A “Carta de Aalborg” considera a sustentabilidade como um processo criativo local e equilibrado e não uma simples perspectiva, nem um estado imutável. A sustentabilidade permite a obtenção duma informação permanente sobre as atividades que favorecem o equilíbrio do ecossistema urbano, ou sobre aquelas que o afastam. Ao basear a gestão urbana na informação alcançada ao longo deste processo, a cidade é encarada como um conjunto orgânico, tornando visíveis os efeitos de suas mais significativas ações. É através desse processo, que a cidade e os cidadãos podem fazer escolhas devidamente pensadas. Um sistema de gestão assente na sustentabilidade faz com que as decisões tomadas levem em consideração não somente os interesses das partes respeitantes, mas também os das gerações futuras.

A Agenda 21 Local, obriga as cidades a se comprometerem na utilização dos instrumentos políticos e técnicos disponíveis para uma abordagem ecossistémica da gestão urbana.

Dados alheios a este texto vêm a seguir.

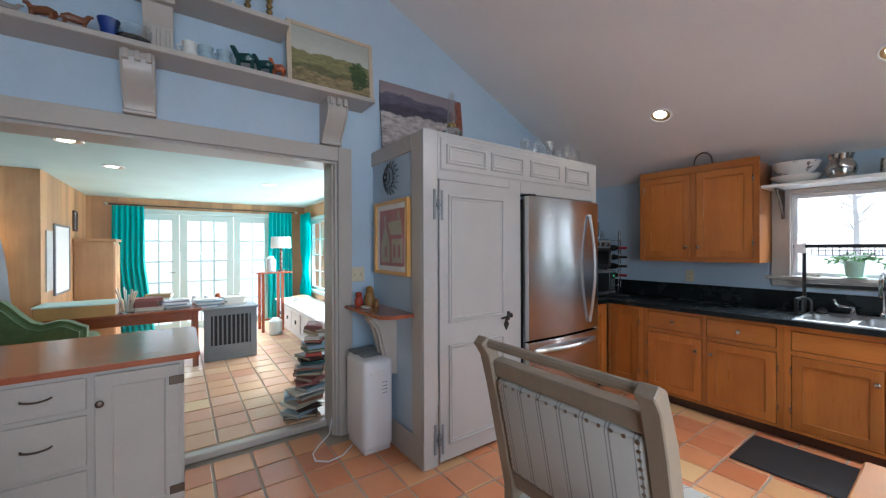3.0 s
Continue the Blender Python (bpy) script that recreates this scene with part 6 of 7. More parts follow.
for x, y, a, b in ((4.62, -0.34, 1.975, 1.78), (4.52, -0.45, 1.97, 1.80), (4.47, -0.48, 1.97, 1.83), (4.38, -0.52, 1.975, 1.84), (4.14, -0.57, 1.945, 1.72)):
    hook(x, y, a, b)
p = thing("frying_pan", (4.20, -0.66, 1.35), "large polished steel pan hanging from the rack", "pan", "hanging pans")
bm = lathe(bmesh.new(), 0, 0, 0, [(0, 0), (0.13, 0.0), (0.165, 0.012), (0.18, 0.075), (0.186, 0.078), (0.18, 0.082), (0.172, 0.075), (0.158, 0.018), (0, 0.008)], 40)
bmesh.ops.transform(bm, matrix=Matrix.Translation((4.19, -0.61, 1.525)) @ Matrix.Rotation(radians(101), 4, 'X'), verts=bm.verts[:])
part("pan", bm, M["potsteel"], p)
part("loop_handle", tube(bmesh.new(), [(4.19 + 0.045 * math.cos(a), -0.60, 1.70 + 0.05 * math.sin(a)) for a in (0.0, 0.5, 1.0, 1.57, 2.1, 2.6, 3.14)], 0.007, 8), M["potsteel"], p)
part("loop_handle", tube(bmesh.new(), [(4.03 + 0.03 * math.sin(a), -0.66, 1.53 + 0.11 * math.cos(a)) for a in (3.3, 3.9, 4.5, 4.71, 5.2, 5.8, 6.1)], 0.007, 8), M["potsteel"], p)
p = thing("steamer_lid", (4.17, -0.56, 1.38), "small round ridged metal strainer hanging before the pan", "strainer")
bm = bmesh.new()
for k in range(9):
    r = 0.012 + k * 0.0115
    tube(bm, [(4.175 + r * math.cos(a * math.tau / 28), -0.545, 1.465 + r * math.sin(a * math.tau / 28)) for a in range(28)], 0.0058, 6, True)
tagged(part("ring", bm, M["potsteel"], p), kind="stuff")
part("handle", boxes((4.166, 4.184, -0.552, -0.544, 1.57, 1.715), bev=0.003), M["potsteel"], p)
part("tag", boxes((4.155, 4.195, -0.55, -0.538, 1.70, 1.738), bev=0.004), M["plastic"], p)
p = thing("griddle", (4.55, -0.36, 1.36), "square black griddle pan hanging from the rack", "pan", "hanging pans")
bm = boxes((-0.15, 0.15, -0.012, 0.012, -0.29, 0.0), bev=0.01, seg=2)
bmesh.ops.transform(bm, matrix=pose(4.53, -0.40, 1.64, 0, 0, 40), verts=bm.verts[:])
part("plate", bm, M["satinblack"], p)
part("handle", tube(bmesh.new(), [(4.53, -0.40, 1.64), (4.525, -0.42, 1.73), (4.52, -0.45, 1.81)], [0.012, 0.01, 0.007], 8), M["chrome"], p)
p = thing("skillet", (4.36, -0.48, 1.35), "black skillet with a steel handle hanging edge-on", "pan", "hanging pans")
bm = lathe(bmesh.new(), 0, 0, 0, [(0, 0), (0.10, 0), (0.13, 0.04), (0.126, 0.04), (0.098, 0.005), (0, 0.005)], 28)
bmesh.ops.transform(bm, matrix=Matrix.Translation((4.37, -0.47, 1.46)) @ Matrix.Rotation(radians(28), 4, 'Z') @ Matrix.Rotation(radians(82), 4, 'Y'), verts=bm.verts[:])
part("pan", bm, M["satinblack"], p)
part("handle", tube(bmesh.new(), [(4.375, -0.475, 1.58), (4.38, -0.49, 1.68), (4.38, -0.52, 1.85)], [0.011, 0.012, 0.008], 8), M["nickel"], p)
p = thing("saucepan", (4.46, -0.52, 1.6), "small polished saucepan behind the griddle", "pan", "hanging pans")
bm = lathe(bmesh.new(), 0, 0, 0, [(0, 0), (0.07, 0), (0.085, 0.02), (0.088, 0.09), (0.084, 0.09), (0.08, 0.02), (0, 0.008)], 24)
bmesh.ops.transform(bm, matrix=Matrix.Translation((4.43, -0.60, 1.68)) @ Matrix.Rotation(radians(95), 4, 'X'), verts=bm.verts[:])
part("pan", bm, M["chrome"], p)
part("handle", tube(bmesh.new(), [(4.44, -0.60, 1.76), (4.46, -0.52, 1.82), (4.47, -0.485, 1.845)], [0.009, 0.009, 0.006], 8), M["chrome"], p)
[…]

Devem-se aproveitar os instrumentos existentes, incluindo os relacionados com o processamento de dados ambientais regulamentos, instrumentos econômicos e de comunicação, como os decretos, taxas e multas e também dos mecanismos de incremento da conscientização, em geral, incluindo a participação do público. O que se procura em definitiva é o estabelecimento de novos sistemas orçamentais ambientais que disponibilizem meios para a gestão dos recursos naturais, em moldes análogos aos que se aplicam aos outros tipos de recursos.

Numa correta interpretação da Agenda 21 Local, as decisões e as políticas de controle e vigilância do ambiente, avaliação de impactos, contabilidade, balanços e relatórios parciais ou globais, devem de estar baseadas em diferentes tipos de indicadores, tais como, os de qualidade ambiental, fluxos urbanos, e, acima de tudo, indicadores de sustentabilidade dos sistemas urbanos.

Em Aaltborg, as cidades, reconheceram que uma série de políticas e atividades já foi aplicada com sucesso, isto é, com conseqüências ecológicas positivas, em numerosas cidades européias. Contudo, enquanto estes instrumentos forem considerados somente como meios disponíveis para reduzir o ritmo e a pressão da insustentabilidade, não serão suficientes para inverter essa mesma insustentabilidade na sociedade. De qualquer modo, com a importante base ecológica já existente, as cidades estão em excelente posição para efetivarem a integração das suas políticas e atividades no processo de administração e gestão das economias urbanas duma forma sustentável. Neste processo, todos os cidadãos são chamados a desenvolver e a aplicar estratégias próprias, bem como a partilhar a experiência adquirida.

Segundo a ambientalista Patrícia Kranz, que é uma especialista na metodologia da Agenda 21 Local, “Os processos da Agenda 21 Local têm o desenvolvimento sustentável como foco e dão às questões ambientais o mesmo peso que às econômicas e sociais. Buscam mostrar as convergências e interdependências, fomentando uma reflexão crítica sobre o modelo de desenvolvimento que se deseja e suas conseqüências em termos de crescimento econômico, justiça social e preservação ambiental. Este foco no Desenvolvimento Sustentável pede, ainda, que sejam consideradas duas questões que normalmente não são abordadas em outros processos de desenvolvimento: a satisfação das necessidades das gerações atuais não deve colocar em risco as possibilidades das futuras gerações satisfazerem suas necessidades e as mudanças pedidas nos padrões de consumo dos países desenvolvidos que servem de modelo para os países em desenvolvimento, e são imitados pelas elites destes”.

No ano 2000 foi lançada pelo Ministério do Meio Ambiente uma publicação de especial importância no processo de internalização da Agenda 21 no País: o manual Construindo a Agenda 21 Local destinado a orientar cidadãos, prefeituras, parlamentares, ONGs, entidades comunitárias e demais envolvidos na luta pela sustentabilidade social, política, ética e ambiental no nível local.

Se referindo ao manual “Construindo a Agenda 21 Local”, a Ministra Marina Silva disse: “é um guia que procura auxiliar diferentes setores de nossa sociedade a iniciar e, sobretudo, criar as condições necessárias para a continuidade do processo de elaboração de agendas locais. Deixa claro em seu texto a importância da participação de todos os atores sociais, em todas as etapas de preparação de um plano de desenvolvimento sustentável local, desde o diagnóstico, passando pela elaboração pela definição de ações prioritárias meios de implementação responsabilidades comuns e acompanhamento da implementação. Estamos certos que é no processo participativo, que os planos estratégicos locais passarão a ser, realmente, planos de desenvolvimento sustentável de uma localidade e não planos de uma única gestão política administrativa”.

Em 2003, foi organizada no Congresso Nacional uma Frente Parlamentar Agenda 21 com o objetivo de atuar junto aos municípios brasileiros, estimulando a organização dos poderes legislativo e executivo e os diversos segmentos da sociedade na construção das Agendas 21 Locais. O Brasil tem 5.561 municípios, mas, até agora, ao redor de 300 assumiram a Agenda 21 Local como o princípio básico para seu desenvolvimento. Neste ritmo, o Brasil levará quase 250 anos para implementar este Plano de Ação em todas as suas Prefeituras.